Leaving out this evaluation for the plan sponsor on a one-page summary for 408(b)(2) is useless; equally important as disclosing fees is disclosing their value, he contends. Sampson also points out that a small-company plan sponsor without a committee, or employers that manage the 401(k) in-house may be at a disadvantage. They may not be able to handle a summary sheet on top of the full disclosure to the same extent as a plan that has an engaged committee or a plan with an active adviser, he says.

Sampson feels components of 408(b)2 provider fee disclosures to plan sponsors are not nearly as broken as 404(a)(5) plan sponsor fee disclosures to participants. “If we’re just looking at the cost and benefits of a participant statement, we have an exorbitant cost for zero benefit because no one reads them,” he says.

“The participant notices absolutely need to be revamped,” he says. “What sticks out to me is that 404(a)(5) should be a one-page summary, because the employee really doesn’t have a whole lot of impact on their account.”

Streamlining 408(b)(2) is going after the wrong piece of the puzzle, Sampson states. The DOL should be focusing on the disclosures to participants. “You can’t give an employee a 10-page disclosure and expect them to understand it,” he says. “If we do all these things at the plan level and the participant never reads it, why are we doing it?” The end result is dysfunction, he says.
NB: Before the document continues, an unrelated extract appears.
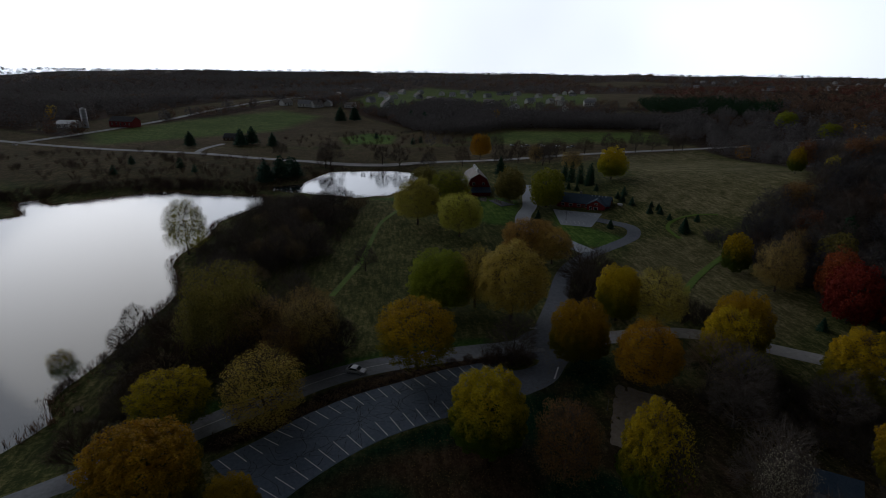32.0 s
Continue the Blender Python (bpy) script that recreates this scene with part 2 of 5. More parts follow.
def leafy(name, c0, c1, c2, thin=0.35, low=None, speckle=0.45):
    """Leaves: each clump its own tone between c0 and c1, a few of c2, light shining through."""
    m, n, l, b = material(name, 0.6)
    geo, info = n.new("ShaderNodeNewGeometry"), n.new("ShaderNodeObjectInfo")
    big = noise_node(n, l, 0.28, 2)
    f = maths(n, l, "ADD", maths(n, l, "MULTIPLY", geo.outputs["Random Per Island"], speckle), maths(n, l, "MULTIPLY", big, 1 - speckle))
    col = ramp(n, l, f, (0.25, c0), (0.62, c1), (0.9, c2))
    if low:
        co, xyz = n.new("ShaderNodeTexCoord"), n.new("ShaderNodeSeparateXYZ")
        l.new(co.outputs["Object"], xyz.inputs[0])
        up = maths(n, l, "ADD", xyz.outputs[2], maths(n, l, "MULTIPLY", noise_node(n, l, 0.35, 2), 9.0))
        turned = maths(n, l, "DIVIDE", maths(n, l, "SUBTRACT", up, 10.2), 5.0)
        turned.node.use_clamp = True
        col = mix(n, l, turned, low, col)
    hue = n.new("ShaderNodeHueSaturation")
    l.new(maths(n, l, "ADD", maths(n, l, "MULTIPLY", info.outputs["Random"], 0.03), 0.485), hue.inputs["Hue"])
    l.new(maths(n, l, "ADD", maths(n, l, "MULTIPLY", info.outputs["Random"], 0.35), 0.82), hue.inputs["Value"])
    l.new(col, hue.inputs["Color"])
    l.new(hue.outputs[0], b.inputs["Base Color"])
    b.inputs["Specular IOR Level"].default_value = 0.06
    t, s = n.new("ShaderNodeBsdfTranslucent"), n.new("ShaderNodeMixShader")
    s.inputs[0].default_value = thin
    l.new(hue.outputs[0], t.inputs["Color"])
    l.new(b.outputs[0], s.inputs[1])
    l.new(t.outputs[0], s.inputs[2])
    l.new(s.outputs[0], n["Material Output"].inputs["Surface"])
    return m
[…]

Watt agrees there needs to be more clarity for participants about the fees they pay. He feels giving fee disclosures to participants is a great idea, but it doesn’t provide an opportunity to show participants the value of what they receive. “There needs to be more balance around plan sponsors, who are trying to provide a benefit to their employees, showing the value,” he says. “The disclosures don’t explain investment return. If you focus just on cost without looking at return or value, it’s a one-sided view.”

There’s no way to know if outlining the value and services participants receive for their costs will ever be accomplished, Watt says, but he suggests it as a best practice for providers. “Make it easy to understand,” he says, “but also show the value.”

The proposed regulation really addresses just plan sponsors, Watt says. The participant notices need to be more summarized than they are. Looking at the progression of fee disclosures from 2012, he says, “I think we’ll continue to improve on that idea and really take it to a balanced approach, balancing the value for the cost you’re paying.”